Para entonces, la deriva drogadicta del genio Bowie era demasiado insostenible. Berlín, Robert Fripp y Brian Eno fueron la tríada que le ayudó a ir saliendo de la fosa mediante la grabación de tres obras rompedoras, inesperadas y valientes, de sesgo vanguardista, que, con un Bowie renacido como el Ave Fénix, iban a influir bestialmente en legiones de militantes de la new wave con el sintetizador como nuevo rey: Lodger, Low y Heroes. Podemos ser héroes, sólo por un día. Toda una pelota lanzada a nuestros tejados por un tal Bowie.


Irregular, innovador, imprescindible

Bowie es uno de los tres o cuatro creadores imprescindibles de la música moderna, tal y como la entendemos desde hace 30 años. Su tema 'Ashes to Ashes', incluido en su disco de 1980 'Scary monsters', supone una de esas raras canciones que suenan a clásico desde la primera audición. Pero los 80, si exceptuamos 'Scary monsters' y 'Let's dance', no fueron precisamente metáfora de gloria para el bardo de Brixton. Ni 'Tonight' ni 'Never let me down' ni, por supuesto, la olvidable experiencia de Tin Machine, pasarán a la Historia de la música ni de nada.

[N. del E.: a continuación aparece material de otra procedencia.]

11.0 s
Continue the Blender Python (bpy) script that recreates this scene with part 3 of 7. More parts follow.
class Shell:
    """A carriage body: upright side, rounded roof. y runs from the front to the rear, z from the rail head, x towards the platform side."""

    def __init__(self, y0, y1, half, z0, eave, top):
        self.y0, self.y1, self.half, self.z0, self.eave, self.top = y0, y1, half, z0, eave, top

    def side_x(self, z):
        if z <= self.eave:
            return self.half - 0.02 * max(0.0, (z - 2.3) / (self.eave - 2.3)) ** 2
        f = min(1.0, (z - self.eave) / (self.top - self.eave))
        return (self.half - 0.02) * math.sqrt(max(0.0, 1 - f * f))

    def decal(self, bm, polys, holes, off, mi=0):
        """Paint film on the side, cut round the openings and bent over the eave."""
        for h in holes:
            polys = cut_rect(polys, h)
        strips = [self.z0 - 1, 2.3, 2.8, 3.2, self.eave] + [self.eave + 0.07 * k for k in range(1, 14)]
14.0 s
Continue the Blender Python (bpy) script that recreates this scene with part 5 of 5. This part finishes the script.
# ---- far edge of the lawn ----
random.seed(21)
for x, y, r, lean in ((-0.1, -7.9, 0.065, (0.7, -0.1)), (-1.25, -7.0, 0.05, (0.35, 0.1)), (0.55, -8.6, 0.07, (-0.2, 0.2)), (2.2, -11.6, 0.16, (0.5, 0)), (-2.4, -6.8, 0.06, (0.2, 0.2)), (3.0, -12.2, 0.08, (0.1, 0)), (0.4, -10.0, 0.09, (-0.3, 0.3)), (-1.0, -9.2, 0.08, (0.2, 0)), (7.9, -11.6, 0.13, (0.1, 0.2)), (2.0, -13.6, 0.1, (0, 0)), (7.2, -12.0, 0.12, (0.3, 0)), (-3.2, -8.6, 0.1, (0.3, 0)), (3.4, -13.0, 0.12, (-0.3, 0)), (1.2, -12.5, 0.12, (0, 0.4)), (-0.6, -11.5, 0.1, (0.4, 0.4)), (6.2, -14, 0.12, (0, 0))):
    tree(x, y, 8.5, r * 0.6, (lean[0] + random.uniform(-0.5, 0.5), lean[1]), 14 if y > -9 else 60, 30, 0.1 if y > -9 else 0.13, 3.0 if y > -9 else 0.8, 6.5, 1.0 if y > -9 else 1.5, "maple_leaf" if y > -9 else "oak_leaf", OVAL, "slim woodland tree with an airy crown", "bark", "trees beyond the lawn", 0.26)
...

Pero la década de los 90 y el nuevo siglo iban a saludar la vuelta de un David Bowie lleno de coraje y desprovisto de cualquier atisbo acomodaticio. Discos como 'Outside', 'Earthling', 'Hours', 'Heathen' o 'Reality' son la demostración de la vocación innovadora de Bowie. No siempre le sale, claro. Pero intentarlo, lo intenta. Lo mismo puede decirse de sus 'shows' en directo. Quien junta estas letras le ha visto cinco veces: Madrid, 1987, olvidable. París, 1990, extraordinario. Londres, 1995, oscuro. San Sebastián, 1998, extraordinario. París, 2003, maravilloso.